▶ _Information shown_
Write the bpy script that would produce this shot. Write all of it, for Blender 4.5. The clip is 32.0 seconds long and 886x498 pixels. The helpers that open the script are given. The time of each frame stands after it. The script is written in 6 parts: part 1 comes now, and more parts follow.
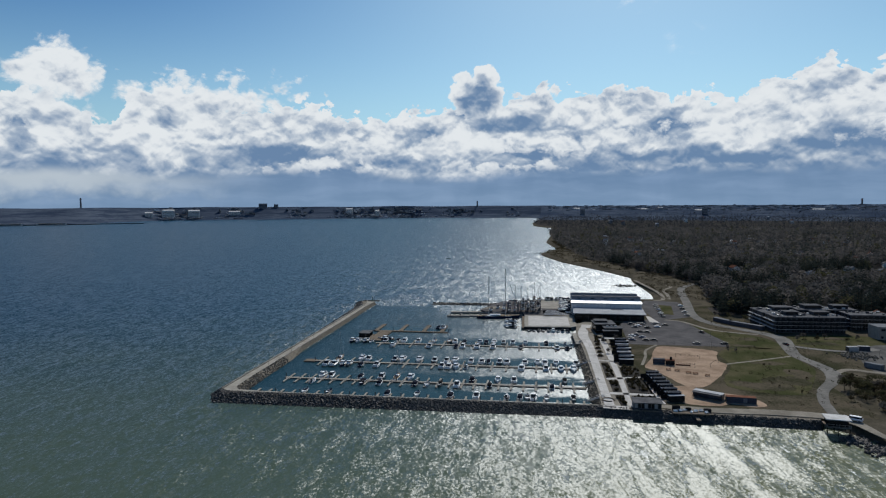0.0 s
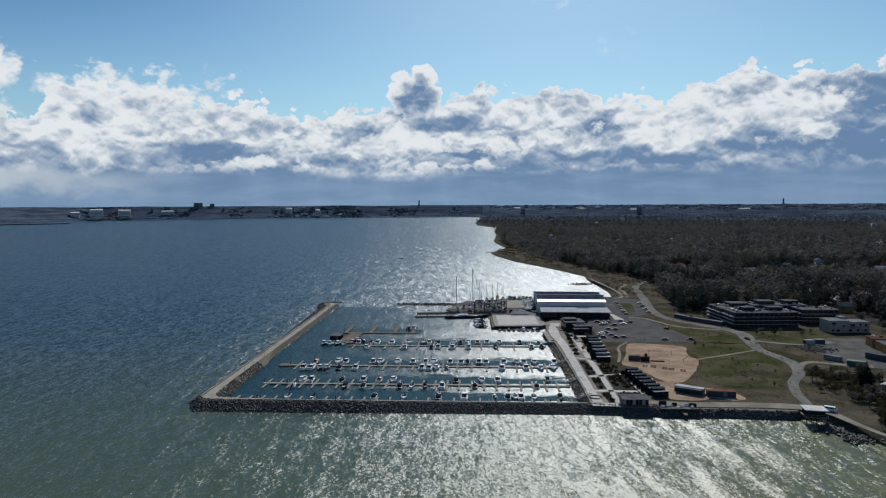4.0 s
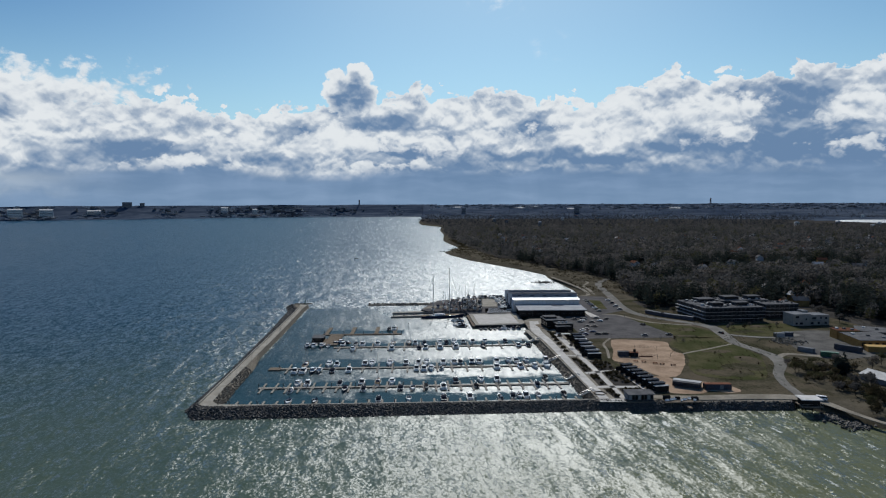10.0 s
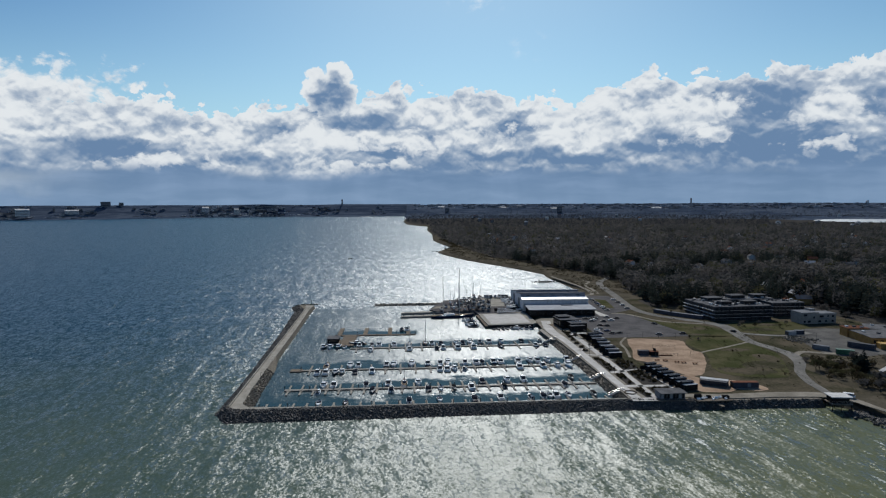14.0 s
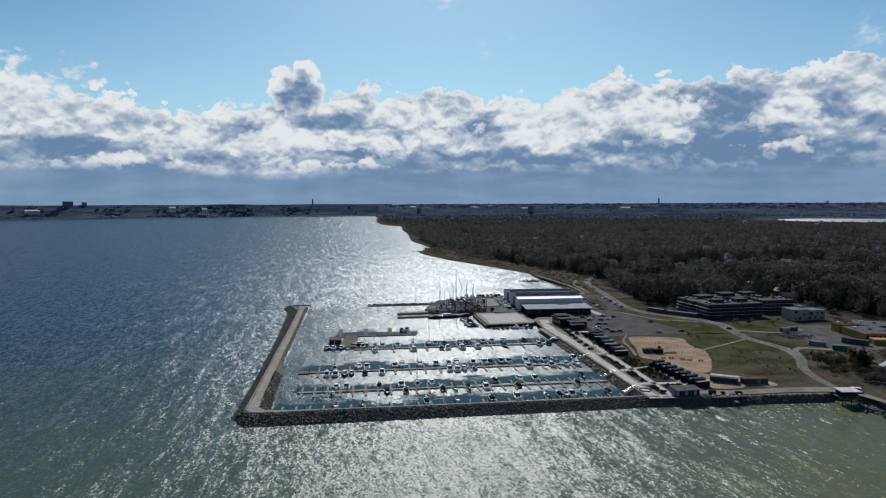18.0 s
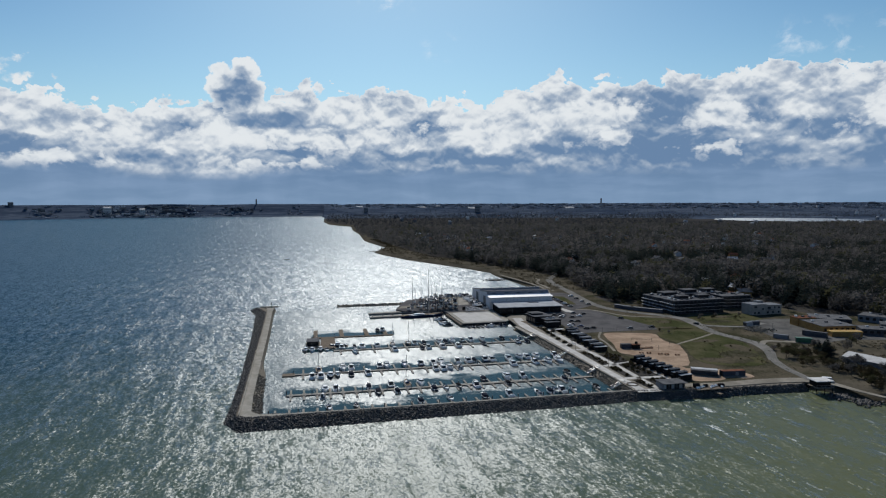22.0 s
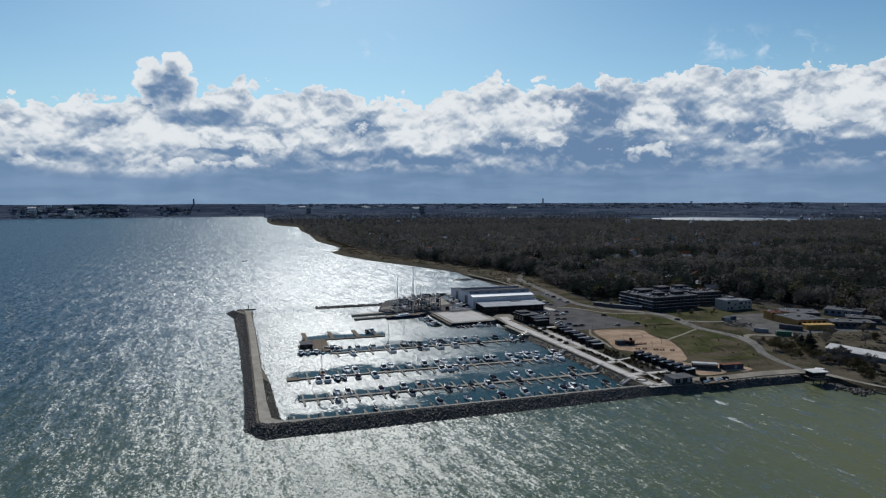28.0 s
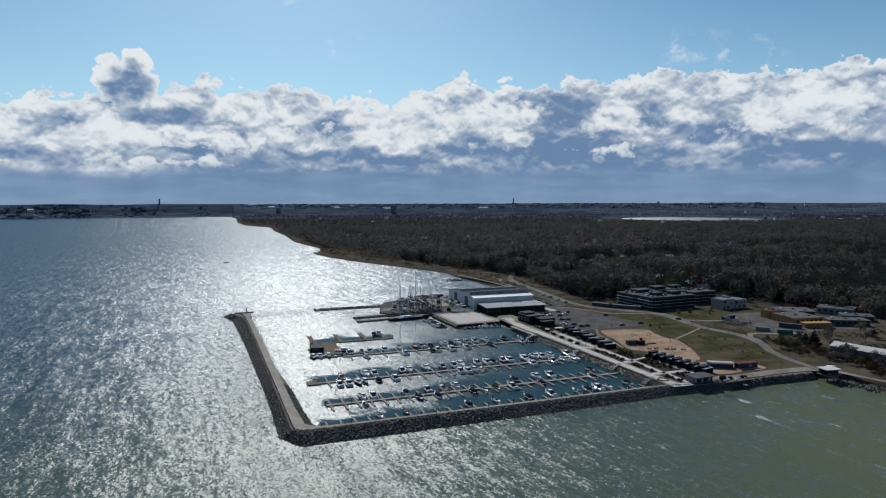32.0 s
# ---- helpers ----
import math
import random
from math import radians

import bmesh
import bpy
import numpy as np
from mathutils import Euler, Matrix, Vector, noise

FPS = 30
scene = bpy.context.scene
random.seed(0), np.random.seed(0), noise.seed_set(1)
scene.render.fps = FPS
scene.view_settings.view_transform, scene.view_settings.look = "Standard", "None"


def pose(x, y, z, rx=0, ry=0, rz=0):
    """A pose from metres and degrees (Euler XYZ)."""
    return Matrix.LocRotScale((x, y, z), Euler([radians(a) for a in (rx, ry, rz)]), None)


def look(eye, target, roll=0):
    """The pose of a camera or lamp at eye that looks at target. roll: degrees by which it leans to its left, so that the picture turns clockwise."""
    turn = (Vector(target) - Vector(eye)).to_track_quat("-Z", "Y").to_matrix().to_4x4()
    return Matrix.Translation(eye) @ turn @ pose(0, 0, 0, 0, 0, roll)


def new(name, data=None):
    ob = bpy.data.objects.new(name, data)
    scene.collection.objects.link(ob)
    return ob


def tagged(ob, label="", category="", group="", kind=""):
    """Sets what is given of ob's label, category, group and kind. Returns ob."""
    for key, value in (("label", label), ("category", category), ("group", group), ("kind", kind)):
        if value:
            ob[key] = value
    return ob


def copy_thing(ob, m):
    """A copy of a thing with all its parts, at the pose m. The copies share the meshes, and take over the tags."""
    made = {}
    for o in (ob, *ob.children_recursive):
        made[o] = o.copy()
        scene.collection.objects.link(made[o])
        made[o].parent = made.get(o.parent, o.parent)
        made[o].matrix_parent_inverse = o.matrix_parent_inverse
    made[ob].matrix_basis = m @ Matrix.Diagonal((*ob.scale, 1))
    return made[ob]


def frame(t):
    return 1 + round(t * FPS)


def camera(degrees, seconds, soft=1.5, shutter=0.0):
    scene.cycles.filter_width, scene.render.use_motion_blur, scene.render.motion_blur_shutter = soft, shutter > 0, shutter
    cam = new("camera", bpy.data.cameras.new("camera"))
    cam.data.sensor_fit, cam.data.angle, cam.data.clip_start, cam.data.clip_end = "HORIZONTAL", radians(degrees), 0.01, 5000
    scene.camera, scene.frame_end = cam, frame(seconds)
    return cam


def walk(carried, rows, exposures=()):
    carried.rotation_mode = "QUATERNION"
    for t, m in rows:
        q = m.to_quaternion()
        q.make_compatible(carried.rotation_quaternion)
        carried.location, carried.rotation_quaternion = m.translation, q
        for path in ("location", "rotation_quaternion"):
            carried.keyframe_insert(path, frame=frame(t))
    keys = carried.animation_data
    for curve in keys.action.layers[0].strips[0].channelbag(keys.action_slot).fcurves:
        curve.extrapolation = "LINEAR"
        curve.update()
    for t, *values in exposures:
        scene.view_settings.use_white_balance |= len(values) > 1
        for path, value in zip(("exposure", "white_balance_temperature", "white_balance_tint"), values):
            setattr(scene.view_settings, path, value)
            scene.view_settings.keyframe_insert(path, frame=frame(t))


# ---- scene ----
# ---------------------------------------------------------------- camera
cam = camera(69.2, 32.0, soft=1.2)
# seconds, x, y, z, yaw, pitch, roll
PATH = [
    (0.0, 47.75, 1.92, 89.01, 10.977, -3.860, 0.300),
    (1.0, 41.68, 1.61, 89.19, 9.930, -3.883, 0.297),
    (2.0, 36.02, 1.29, 89.40, 8.834, -3.907, 0.293),
    (3.0, 30.65, 0.99, 89.57, 7.294, -3.930, 0.290),
    (3.5, 28.06, 0.87, 89.64, 6.436, -3.937, 0.289),
    (5.5, 18.06, 0.64, 89.71, 3.023, -3.965, 0.283),
    (6.0, 15.58, 0.65, 89.69, 2.331, -3.972, 0.282),
    (7.0, 10.55, 0.73, 89.65, 0.942, -3.986, 0.279),
    (8.0, 5.32, 0.87, 89.64, 0.103, -4.000, 0.276),
    (9.0, -0.17, 1.07, 89.70, -0.045, -4.010, 0.274),
    (10.0, -5.86, 1.33, 89.78, -0.105, -4.020, 0.271),
    (11.0, -11.68, 1.66, 89.89, -0.367, -4.030, 0.268),
    (12.0, -17.49, 2.06, 89.97, -0.832, -4.040, 0.265),
    (13.0, -23.25, 2.54, 89.99, -1.369, -4.050, 0.263),
    (14.0, -28.92, 3.09, 89.98, -1.859, -4.060, 0.260),
    (14.5, -31.72, 3.38, 89.97, -2.128, -4.062, 0.258),
    (16.5, -42.73, 4.63, 89.89, -3.430, -4.072, 0.249),
    (17.0, -45.44, 4.95, 89.88, -3.820, -4.075, 0.247),
    (18.0, -50.81, 5.61, 89.85, -4.657, -4.080, 0.242),
    (19.0, -56.19, 6.29, 89.80, -5.617, -4.085, 0.238),
    (20.0, -61.62, 6.99, 89.73, -6.806, -4.090, 0.233),
    (21.0, -67.13, 7.74, 89.60, -8.211, -4.092, 0.229),
    (22.0, -72.69, 8.57, 89.46, -9.638, -4.094, 0.224),
    (23.0, -78.28, 9.57, 89.31, -10.575, -4.096, 0.220),
    (24.0, -83.85, 10.78, 89.19, -11.427, -4.098, 0.216),
    (25.0, -89.40, 12.25, 89.11, -12.271, -4.100, 0.211),
    (25.5, -92.18, 13.08, 89.08, -12.705, -4.101, 0.209),
    (27.5, -103.51, 16.90, 89.14, -14.548, -4.107, 0.200),
    (28.0, -106.43, 17.94, 89.19, -15.018, -4.109, 0.198),
    (29.0, -112.46, 20.10, 89.34, -15.691, -4.111, 0.193),
    (30.0, -118.73, 22.36, 89.55, -16.272, -4.114, 0.189),
    (31.0, -125.25, 24.71, 89.82, -17.019, -4.117, 0.184),
    (32.0, -132.08, 27.12, 90.13, -17.916, -4.120, 0.180),
]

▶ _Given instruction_
Reproduce all of the data exactly; the pictures do not belong in the copy.

▶ _Reply to the task_
Write the bpy script that would produce this shot. Write all of it, for Blender 4.5. The clip is 32.0 seconds long and 886x498 pixels. The helpers that open the script are given. The time of each frame stands after it. The script is written in 6 parts: part 1 comes now, and more parts follow.
0.0 s
4.0 s
10.0 s
14.0 s
18.0 s
22.0 s
28.0 s
32.0 s
# ---- helpers ----
import math
import random
from math import radians

import bmesh
import bpy
import numpy as np
from mathutils import Euler, Matrix, Vector, noise

FPS = 30
scene = bpy.context.scene
random.seed(0), np.random.seed(0), noise.seed_set(1)
scene.render.fps = FPS
scene.view_settings.view_transform, scene.view_settings.look = "Standard", "None"


def pose(x, y, z, rx=0, ry=0, rz=0):
    """A pose from metres and degrees (Euler XYZ)."""
    return Matrix.LocRotScale((x, y, z), Euler([radians(a) for a in (rx, ry, rz)]), None)


def look(eye, target, roll=0):
    """The pose of a camera or lamp at eye that looks at target. roll: degrees by which it leans to its left, so that the picture turns clockwise."""
    turn = (Vector(target) - Vector(eye)).to_track_quat("-Z", "Y").to_matrix().to_4x4()
    return Matrix.Translation(eye) @ turn @ pose(0, 0, 0, 0, 0, roll)


def new(name, data=None):
    ob = bpy.data.objects.new(name, data)
    scene.collection.objects.link(ob)
    return ob


def tagged(ob, label="", category="", group="", kind=""):
    """Sets what is given of ob's label, category, group and kind. Returns ob."""
    for key, value in (("label", label), ("category", category), ("group", group), ("kind", kind)):
        if value:
            ob[key] = value
    return ob


def copy_thing(ob, m):
    """A copy of a thing with all its parts, at the pose m. The copies share the meshes, and take over the tags."""
    made = {}
    for o in (ob, *ob.children_recursive):
        made[o] = o.copy()
        scene.collection.objects.link(made[o])
        made[o].parent = made.get(o.parent, o.parent)
        made[o].matrix_parent_inverse = o.matrix_parent_inverse
    made[ob].matrix_basis = m @ Matrix.Diagonal((*ob.scale, 1))
    return made[ob]


def frame(t):
    return 1 + round(t * FPS)


def camera(degrees, seconds, soft=1.5, shutter=0.0):
    scene.cycles.filter_width, scene.render.use_motion_blur, scene.render.motion_blur_shutter = soft, shutter > 0, shutter
    cam = new("camera", bpy.data.cameras.new("camera"))
    cam.data.sensor_fit, cam.data.angle, cam.data.clip_start, cam.data.clip_end = "HORIZONTAL", radians(degrees), 0.01, 5000
    scene.camera, scene.frame_end = cam, frame(seconds)
    return cam


def walk(carried, rows, exposures=()):
    carried.rotation_mode = "QUATERNION"
    for t, m in rows:
        q = m.to_quaternion()
        q.make_compatible(carried.rotation_quaternion)
        carried.location, carried.rotation_quaternion = m.translation, q
        for path in ("location", "rotation_quaternion"):
            carried.keyframe_insert(path, frame=frame(t))
    keys = carried.animation_data
    for curve in keys.action.layers[0].strips[0].channelbag(keys.action_slot).fcurves:
        curve.extrapolation = "LINEAR"
        curve.update()
    for t, *values in exposures:
        scene.view_settings.use_white_balance |= len(values) > 1
        for path, value in zip(("exposure", "white_balance_temperature", "white_balance_tint"), values):
            setattr(scene.view_settings, path, value)
            scene.view_settings.keyframe_insert(path, frame=frame(t))


# ---- scene ----
# ---------------------------------------------------------------- camera
cam = camera(69.2, 32.0, soft=1.2)
# seconds, x, y, z, yaw, pitch, roll
PATH = [
    (0.0, 47.75, 1.92, 89.01, 10.977, -3.860, 0.300),
    (1.0, 41.68, 1.61, 89.19, 9.930, -3.883, 0.297),
    (2.0, 36.02, 1.29, 89.40, 8.834, -3.907, 0.293),
    (3.0, 30.65, 0.99, 89.57, 7.294, -3.930, 0.290),
    (3.5, 28.06, 0.87, 89.64, 6.436, -3.937, 0.289),
    (5.5, 18.06, 0.64, 89.71, 3.023, -3.965, 0.283),
    (6.0, 15.58, 0.65, 89.69, 2.331, -3.972, 0.282),
    (7.0, 10.55, 0.73, 89.65, 0.942, -3.986, 0.279),
    (8.0, 5.32, 0.87, 89.64, 0.103, -4.000, 0.276),
    (9.0, -0.17, 1.07, 89.70, -0.045, -4.010, 0.274),
    (10.0, -5.86, 1.33, 89.78, -0.105, -4.020, 0.271),
    (11.0, -11.68, 1.66, 89.89, -0.367, -4.030, 0.268),
    (12.0, -17.49, 2.06, 89.97, -0.832, -4.040, 0.265),
    (13.0, -23.25, 2.54, 89.99, -1.369, -4.050, 0.263),
    (14.0, -28.92, 3.09, 89.98, -1.859, -4.060, 0.260),
    (14.5, -31.72, 3.38, 89.97, -2.128, -4.062, 0.258),
    (16.5, -42.73, 4.63, 89.89, -3.430, -4.072, 0.249),
    (17.0, -45.44, 4.95, 89.88, -3.820, -4.075, 0.247),
    (18.0, -50.81, 5.61, 89.85, -4.657, -4.080, 0.242),
    (19.0, -56.19, 6.29, 89.80, -5.617, -4.085, 0.238),
    (20.0, -61.62, 6.99, 89.73, -6.806, -4.090, 0.233),
    (21.0, -67.13, 7.74, 89.60, -8.211, -4.092, 0.229),
    (22.0, -72.69, 8.57, 89.46, -9.638, -4.094, 0.224),
    (23.0, -78.28, 9.57, 89.31, -10.575, -4.096, 0.220),
    (24.0, -83.85, 10.78, 89.19, -11.427, -4.098, 0.216),
    (25.0, -89.40, 12.25, 89.11, -12.271, -4.100, 0.211),
    (25.5, -92.18, 13.08, 89.08, -12.705, -4.101, 0.209),
    (27.5, -103.51, 16.90, 89.14, -14.548, -4.107, 0.200),
    (28.0, -106.43, 17.94, 89.19, -15.018, -4.109, 0.198),
    (29.0, -112.46, 20.10, 89.34, -15.691, -4.111, 0.193),
    (30.0, -118.73, 22.36, 89.55, -16.272, -4.114, 0.189),
    (31.0, -125.25, 24.71, 89.82, -17.019, -4.117, 0.184),
    (32.0, -132.08, 27.12, 90.13, -17.916, -4.120, 0.180),
]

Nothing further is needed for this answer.